Choosing an investment advisor or money manager should be a careful process based on diligent research. The best relationships start with a shared investment philosophy, followed by a building of trust through education and transparency.
There are many common misconceptions around financial advice, and there are several important questions to ask before you begin any new relationship.
To expand on that theme, I want to detail some red flags that often come up in my conversations with clients who have tried various quasi-advisors in the past. Many of these people have taken a part-time interest in investments — or they may not be who they say they are. Uncovering that information should be of vital importance to your wealth.
There are a great number of legitimate traders and investors on social media who run newsletters or other private services to help a select list of private clients. Over the years, I have befriended some genuine professionals whom I would reasonably let manage my own money if I weren’t already in the business.

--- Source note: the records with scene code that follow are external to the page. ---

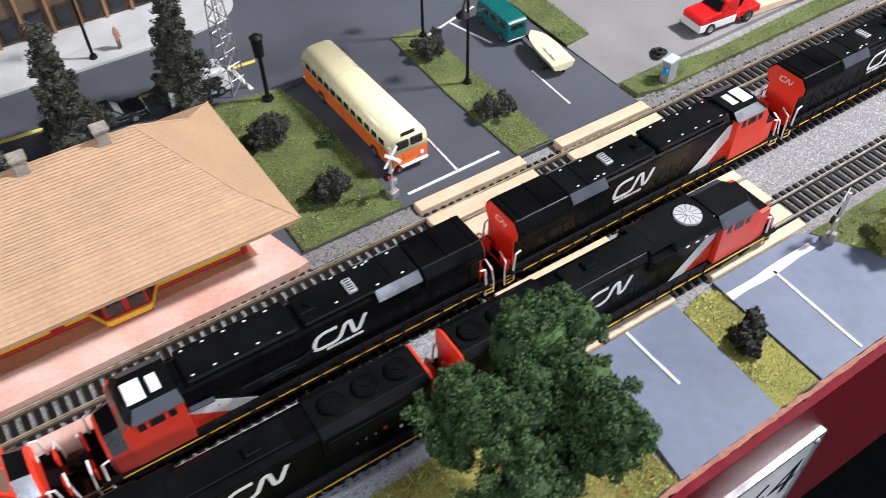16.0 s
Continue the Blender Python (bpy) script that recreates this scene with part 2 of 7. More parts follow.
maroon = material("fascia_maroon", (0.14, 0.009, 0.015), 0.5, fine=300, coarse=16, var=0.18, bump=0.12, depth=0.0006, spec=0.05)
edgewood = material("edge_wood", (0.34, 0.15, 0.1), 0.8, fine=900, coarse=70, var=0.3, bump=0.3)
panelwhite = material("panel_white", (0.78, 0.78, 0.77), 0.4, fine=800, coarse=12, var=0.05, bump=0.03)
inkblack = material("ink_black", (0.012, 0.012, 0.013), 0.7, var=0.2, spec=0.1)
inkred = material("ink_red", (0.5, 0.03, 0.03), 0.6, var=0.2)
knobblack = material("knob_black", (0.012, 0.012, 0.013), 0.25, var=0.2, bump=0.05)
toothwood = material("pale_wood", (0.72, 0.58, 0.38), 0.6, fine=900, coarse=150, var=0.12)
plankwood = material("crossing_plank", (0.7, 0.55, 0.37), 0.7, fine=900, coarse=120, var=0.14, bump=0.3)
timber = material("dark_timber", (0.023, 0.016, 0.013), 0.8, fine=1500, coarse=260, var=0.7, bump=0.8, per_object=0.5)
statue_stone = material("plinth_stone", (0.36, 0.38, 0.4), 0.6, var=0.12)
bronze = material("statue_gold", (0.42, 0.2, 0.05), 0.4, 0.4, var=0.25)
carpaint = {}
for nm, c in dict(blue=(0.02, 0.3, 0.62), navy=(0.015, 0.045, 0.13), cream=(0.8, 0.72, 0.34), green=(0.03, 0.2, 0.07),
                  orange=(0.7, 0.24, 0.1), firered=(0.66, 0.015, 0.015), white=(0.78, 0.78, 0.75), lime=(0.1, 0.2, 0.05),
                  grey=(0.3, 0.3, 0.28), teal=(0.01, 0.12, 0.11), busorange=(0.78, 0.16, 0.02), buscream=(0.82, 0.74, 0.45),
                  black=(0.012, 0.012, 0.013), silver=(0.4, 0.42, 0.43)).items():
    carpaint[nm] = material("car_" + nm, c, 0.3, var=0.08, bump=0.03, fine=1200, coarse=120)
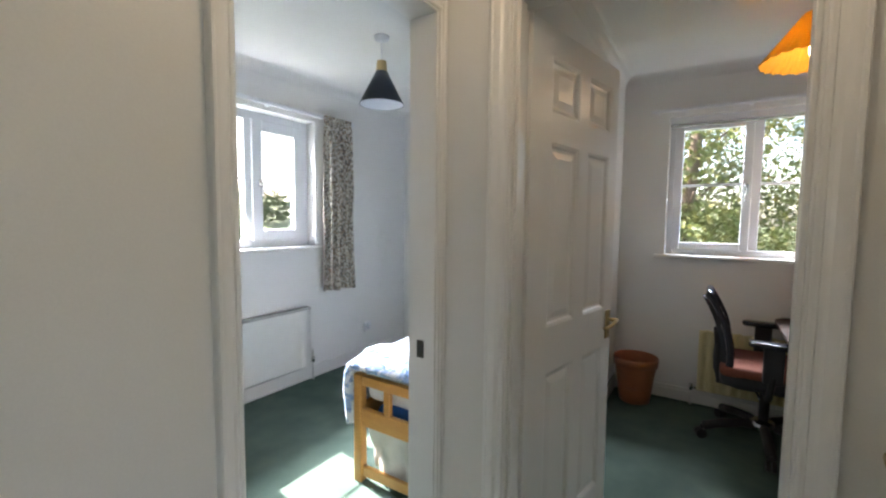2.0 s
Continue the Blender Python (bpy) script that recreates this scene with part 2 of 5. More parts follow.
GREYSTRIPE = repeated("charcoal cloth with pale stitch lines", (0.085, 0.075, 0.068), (0.30, 0.29, 0.27), 0, 0.028, 0.09)
FLORAL = blotched("faded floral cotton", (0.62, 0.53, 0.43), (((0.50, 0.41, 0.32), 0.06, 0.7), ((0.56, 0.33, 0.28), 0.13, 1.0), ((0.36, 0.37, 0.29), 0.14, 1.3), ((0.72, 0.66, 0.58), 0.10, 0.9), ((0.50, 0.25, 0.21), 0.20, 1.6)), 17, soft=0.05, stretch=(1, 1, 0.8))
SPECKLE = blotched("black and cream flecked curtain", (0.50, 0.46, 0.38), (((0.15, 0.14, 0.125), 0.02, 1), ((0.30, 0.19, 0.13), 0.11, 1.5), ((0.66, 0.64, 0.58), 0.08, 1.2)), 48, stretch=(1, 1, 0.8))
BEDPRINT = blotched("blue floral bedding", (0.70, 0.73, 0.78), (((0.30, 0.42, 0.64), 0.07, 1), ((0.12, 0.22, 0.48), 0.12, 1.5), ((0.06, 0.11, 0.14), 0.16, 1.9)), 15)
BLUEBAG = plain("blue plastic bag", (0.03, 0.12, 0.40), 0.25, var=0.4)
GREYBAG = plain("white sheet", (0.55, 0.54, 0.50), 0.9, bump=0.4)
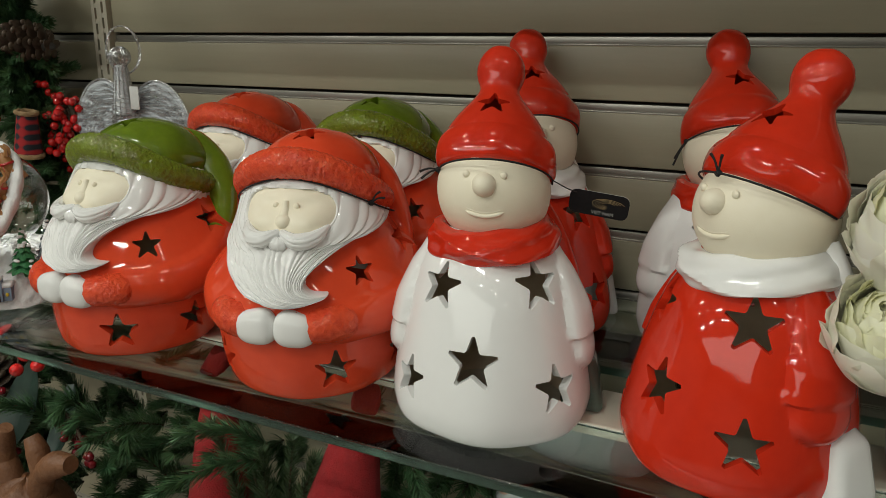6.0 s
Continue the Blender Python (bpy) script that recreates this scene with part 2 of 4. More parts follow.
def upright(x, columns, label):
    """A slotted steel upright; the slots are open."""
    root = thing("slotted_upright", pose(x, 0, 0), label, "upright", kind="structure")
    s = Soup()
    w, y0, y1 = 0.0165, -0.008, 0.0
    cols = [-0.0075, 0.0075] if columns == 2 else [0.0]
    edges = [-w] + [v for c in cols for v in (c - 0.0022, c + 0.0022)] + [w]
    for k in range(0, len(edges), 2):
        s.box((edges[k], y0, 0.2), (edges[k + 1], y1, 2.4), 0)
    for c in cols:
        for k in range(96):
            z = 0.2 + 0.0235 * k + (0.009 if c > 0 else 0)
            s.box((c - 0.0022, y0 + 0.0003, z), (c + 0.0022, y1, z + 0.0075), 0)
    s.box((-w, y1, 0.2), (-w + 0.002, 0.018, 2.4), 0)
    s.box((w - 0.002, y1, 0.2), (w, 0.018, 2.4), 0)
    s.box((-w, 0.018, 0.2), (w, 0.019, 2.4), 1)
    part("post", s, [STEEL, GROOVE], root, smooth=False)
    return root


upright(-0.606, 2, "cream painted steel upright with two rows of slots")
upright(0.611, 1, "cream painted steel upright with a row of slots")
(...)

Then there are the guys with the pictures of Ferraris and supermodels in their profiles. They have online handles, like “billionairetrader92” or “darknightvixslayer.” They want you to believe they turned $1,500 into $15 million in the last two years.

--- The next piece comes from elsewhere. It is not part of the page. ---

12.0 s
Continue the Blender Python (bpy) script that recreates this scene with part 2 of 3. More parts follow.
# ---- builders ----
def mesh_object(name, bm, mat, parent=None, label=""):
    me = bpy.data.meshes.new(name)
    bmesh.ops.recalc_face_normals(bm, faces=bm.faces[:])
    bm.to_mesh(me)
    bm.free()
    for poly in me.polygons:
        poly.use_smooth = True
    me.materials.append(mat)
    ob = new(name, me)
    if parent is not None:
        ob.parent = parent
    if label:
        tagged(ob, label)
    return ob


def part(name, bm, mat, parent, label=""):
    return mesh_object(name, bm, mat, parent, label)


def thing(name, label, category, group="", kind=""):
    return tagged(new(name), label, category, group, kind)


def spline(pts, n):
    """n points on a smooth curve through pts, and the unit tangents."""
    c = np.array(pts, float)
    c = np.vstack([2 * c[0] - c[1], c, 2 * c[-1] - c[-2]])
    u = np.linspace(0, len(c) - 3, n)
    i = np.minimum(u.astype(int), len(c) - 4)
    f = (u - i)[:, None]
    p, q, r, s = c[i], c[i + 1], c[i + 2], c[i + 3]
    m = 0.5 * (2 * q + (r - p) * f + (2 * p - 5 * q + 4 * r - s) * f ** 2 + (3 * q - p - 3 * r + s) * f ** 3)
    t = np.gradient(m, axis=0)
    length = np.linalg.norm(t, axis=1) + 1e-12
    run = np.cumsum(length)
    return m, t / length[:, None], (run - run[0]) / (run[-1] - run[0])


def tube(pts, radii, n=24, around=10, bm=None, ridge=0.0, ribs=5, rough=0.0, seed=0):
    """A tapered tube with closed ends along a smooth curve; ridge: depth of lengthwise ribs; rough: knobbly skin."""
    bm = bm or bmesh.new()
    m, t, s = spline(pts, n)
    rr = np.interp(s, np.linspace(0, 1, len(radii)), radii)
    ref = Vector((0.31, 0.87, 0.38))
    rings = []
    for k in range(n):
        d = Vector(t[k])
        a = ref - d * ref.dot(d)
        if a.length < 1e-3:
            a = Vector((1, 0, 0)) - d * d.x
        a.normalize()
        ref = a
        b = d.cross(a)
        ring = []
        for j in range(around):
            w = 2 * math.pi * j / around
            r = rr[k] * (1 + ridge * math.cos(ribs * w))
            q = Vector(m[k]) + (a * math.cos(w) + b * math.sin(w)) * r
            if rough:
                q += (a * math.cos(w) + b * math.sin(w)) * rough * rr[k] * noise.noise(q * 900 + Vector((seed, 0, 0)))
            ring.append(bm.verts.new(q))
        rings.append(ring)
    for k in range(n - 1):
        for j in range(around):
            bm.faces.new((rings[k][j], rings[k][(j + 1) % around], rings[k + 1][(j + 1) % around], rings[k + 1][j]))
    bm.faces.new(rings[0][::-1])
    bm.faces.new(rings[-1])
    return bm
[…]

Maybe they even have some illegitimate testimonials or penny stock advice they pan out to try to hook you in. I love when they include their first-place trophy in the 2012 stock-picking contest you’ve never heard of, too. These guys aren’t advisors. At best, they are speculators.

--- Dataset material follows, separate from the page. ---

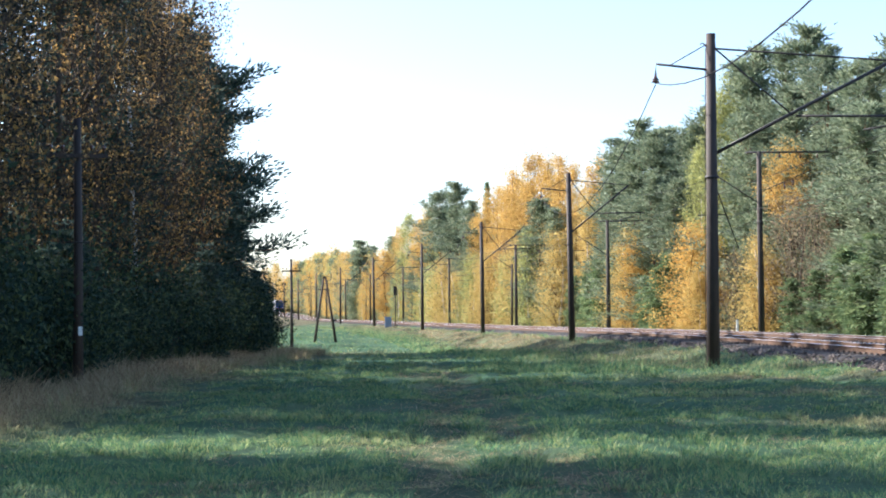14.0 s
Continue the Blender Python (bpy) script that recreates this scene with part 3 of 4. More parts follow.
def broadleaf(name, label, category, height, radius, low, count, seed, mat, bark, leaf=0.17, pointed=False, weep=0.0, gappy=0.0):
    """A trunk with rising limbs that end in long uneven bunches of leaves."""
    r = np.random.RandomState(seed)
    limbs, bunches = [], []
    m = max(12, int(24 * (1 - low)))
    az, lean = 0.0, r.uniform(0, 6.28)
    for i in range(m):
        u = (i + r.uniform(0, 1)) / m
        z = height * (low + (1 - low) * u)
        prof = min(1.0, 0.6 + 2.2 * u) * (1 - u) ** 0.58 + 0.03 if pointed else math.sin(math.pi * (0.16 + 0.8 * u)) ** 0.75
        for _ in range(3):
            az += 2.4 + r.uniform(-0.6, 0.6)
            rad = radius * prof * (1 + 0.15 * math.sin(2 * az + lean)) * r.uniform(0.5, 1.08)
            foot = np.array([0, 0, max(height * low * 0.7, z - (0.5 + rad) * r.uniform(0.9, 1.6))])
            tip = np.array([math.cos(az) * rad, math.sin(az) * rad, z - (0.25 * rad if pointed else 0.0)])
            limbs.append((foot, tip, 0.01 + 0.012 * rad))
            for q in (0.6, 0.95):
                if r.uniform() > gappy:
                    bunches.append((foot + (tip - foot) * q + r.normal(0, 0.06 * radius, 3), (tip - foot) / np.linalg.norm(tip - foot), 0.12 + 0.13 * radius * r.uniform(0.5, 1.2)))
    k = max(3, count // len(bunches))
    c0 = np.repeat(np.array([b[0] for b in bunches]), k, 0)
    way = np.repeat(np.array([b[1] for b in bunches]), k, 0)
    size = np.repeat(np.array([b[2] for b in bunches]), k)[:, None]
    c = c0 + np.clip(r.normal(0, 0.85, c0.shape), -1.6, 1.6) * size * np.array([1, 1, 0.8 + weep]) + way * (r.normal(0, 0.9, (len(c0), 1)) * size * 1.2) - np.array([0, 0, weep]) * size
    n = len(c)
    c[:, 2] = np.maximum(c[:, 2], 0.05)
    ob = thing(name, Matrix(), label, category)
    piece("trunk", trunk_mesh("trunk", height * 0.96, 0.0095 * height, limbs, bark, r, 0.4, every=4 if count < 3000 and leaf > 0.25 else 1), ob)
    w = r.normal(0, 1, (n, 3)) + np.array([0, 0, -0.5 - weep])
    piece("crown", leaves("crown", c, w, leaf * r.uniform(0.6, 1.35, n), leaf * 0.75 * r.uniform(0.6, 1.2, n), mat, r), ob)
    ob["height"], ob["girth"] = height, radius
    return ob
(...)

At worst, they are full-blown criminals.
Be wary of anyone who advertises unreasonable performance or is hiding behind a cloak of anonymity. There is a reason why; trust me on this.
Now, I don’t care what religion you practice, but there is always that guy who manages money at church. The instant leap of logic is that you share common philosophies on ethics or life, so you must be aligned similarly in your investment outlook, as well. It’s easy to throw out the due-diligence playbook because he must be on the up and up if he goes to the same church as you.
The sad part is, that logic doesn’t always translate to successful results in the real world. In fact, it’s a terrible way to pick your investment advisor. You may feel an initial kinship with this person, but you have no real idea of how they will manage your money or what their fees are unless you ask.
You may also have a much harder time parting with them if the relationship sours, knowing that you must face them each week, regardless.
My advice is to avoid the conflict whenever possible or treat them like you are hiring any other professional to manage your wealth. Put a strict emphasis on due diligence, boundaries and expectations.
This is one of my favorites. Remember that guy who sold you that whole-life insurance policy? Well, now he’s doling out advice on which mutual funds to own. The unsound logic here is that you made an initial financial transaction with this person to protect your family, so why not extend the relationship to the rest of your net worth?
Maybe they want you to put all your retirement money in that guaranteed annuity. Maybe they want you to pick up a few mutual funds that their firm recommends. These suggestions are more than likely going to result in fees and commissions driven to the salesmen rather than driving long-term results for the client.
The reality is, there will be little to zero service once the initial transaction is complete, and they may even keep pestering you for more money or referrals.
Be very wary about locking up your liquid investment portfolio into high-fee insurance products, especially those with caps on gains and restrictive exit fees.
Here’s a call from your CPA: “I’ve got great news! You are getting a refund on your taxes this year, and I highly suggest you place the money in an IRA for your retirement. Oh, wait. You don’t have an investment advisor? Don’t worry about that. I can get you set up with some investments that will work great for you.”
“You can align yourself with someone who has your best interests at heart and is not just trying to line their pockets to the detriment of your savings.”
Accountants, like insurance salesmen, specialize in one thing. And they should stick to that thing.
Why let a part-time investment guy using an obscure broker-dealer put your money to work in funds that are likely just going to generate more fees for him? They don’t have time to watch your portfolio. They don’t have the tools to research the investment landscape to ensure you are invested in funds with the lowest possible fees or best long-term results.
They just open Barron’s or talk to their broker for a few minutes and place you in a group of funds with questionable motivations. If those funds also generate some back-door revenue for them without you knowing … what could that hurt? Well, it could hurt your net returns.
OK, so you did some research and found a true registered investment advisor who has been in the business for a while. They make all the right promises and seem to know what’s happening in the market. That’s a good first step. But did you look up their record online?
Every advisor registered with the state or the Securities and Exchange Commission has a historical record that you can view instantly for free using tools such as the Financial Industry Regulatory Industry’s BrokerCheck. It will tell you if they have any previous issues with clients, have continually jumped firms or even had a previous judgment rendered against them. All this information must be disclosed on their U-4 (which is the record the SEC uses to keep tabs on financial professionals).